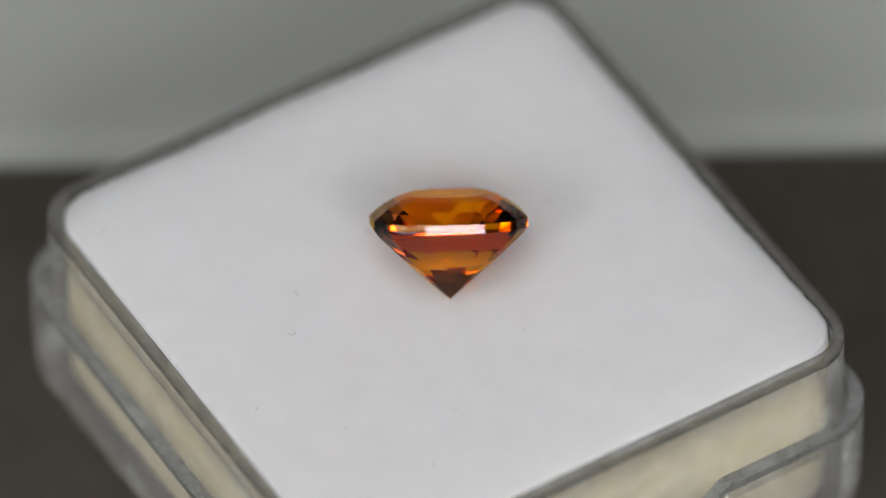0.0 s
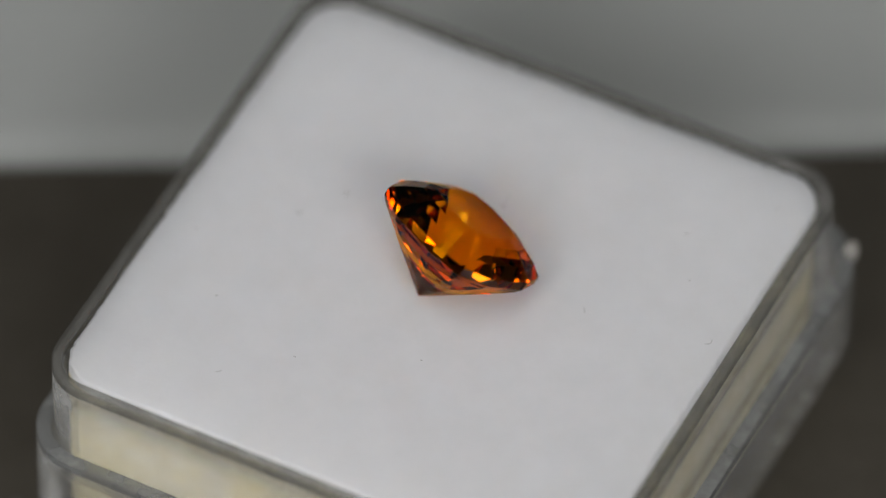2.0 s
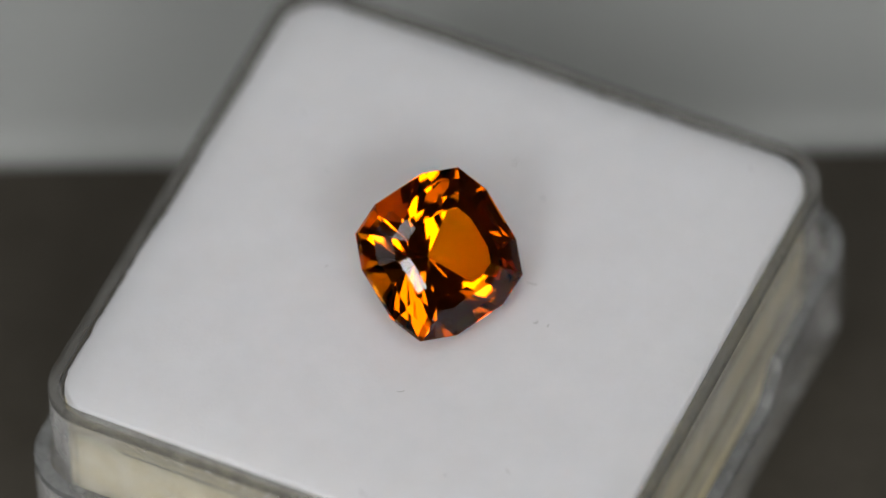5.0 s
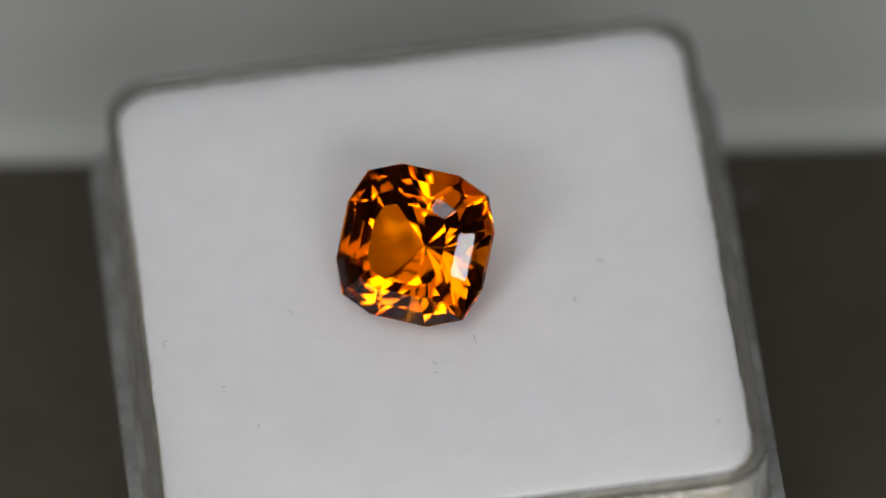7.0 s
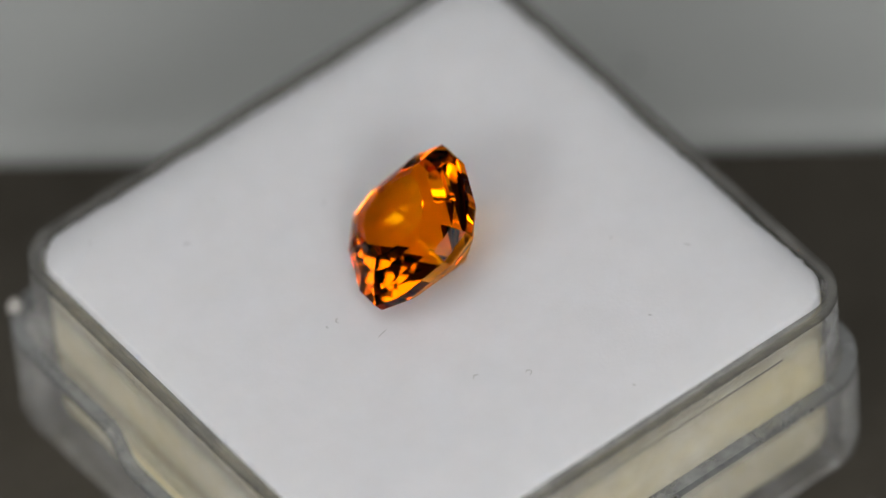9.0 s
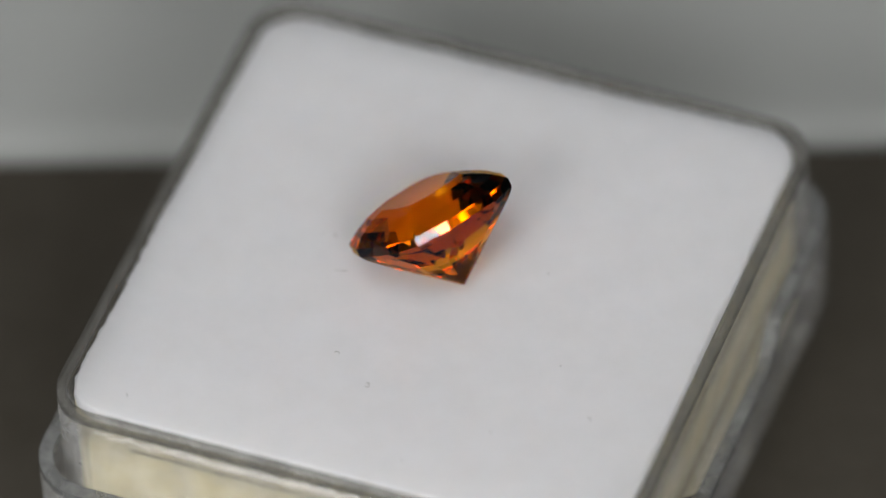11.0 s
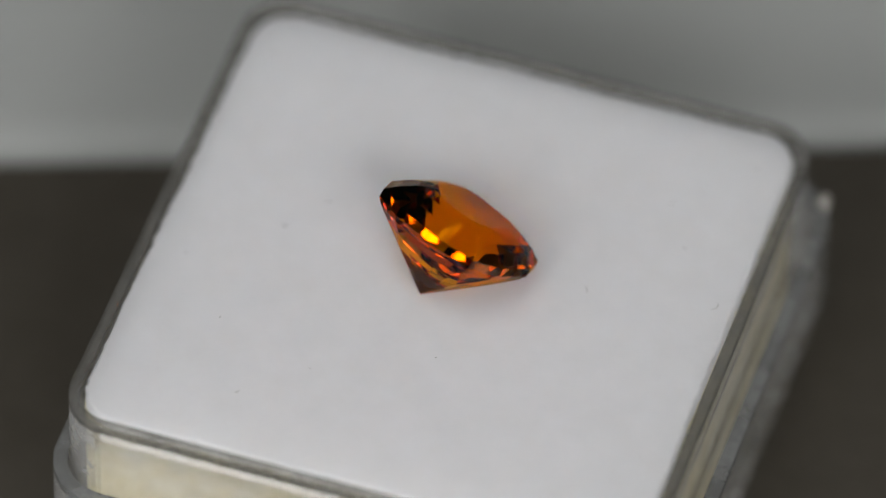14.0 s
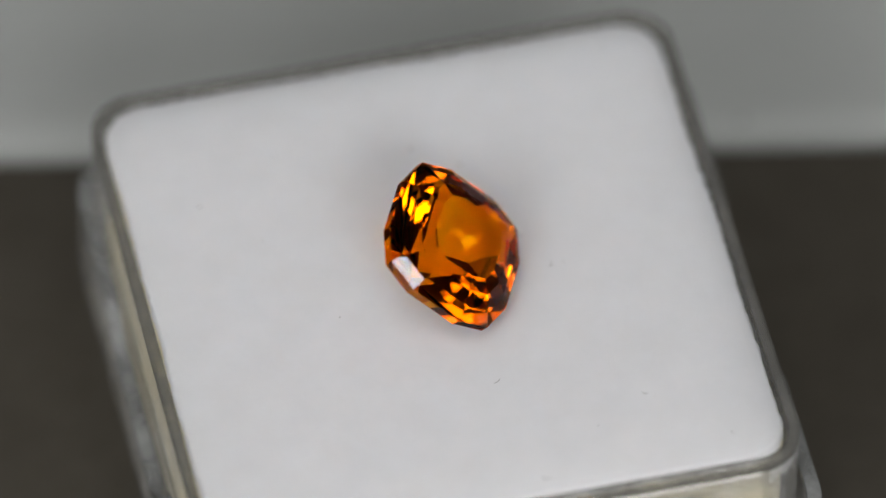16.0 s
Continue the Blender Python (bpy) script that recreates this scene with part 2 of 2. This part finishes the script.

——————

◆ **DIRECTIONS**
Extract the full listing exactly, with the pictures left out.

◆ **COMPLETED TASK**
0.0 s
2.0 s
5.0 s
7.0 s
9.0 s
11.0 s
14.0 s
16.0 s
Continue the Blender Python (bpy) script that recreates this scene with part 2 of 2. This part finishes the script.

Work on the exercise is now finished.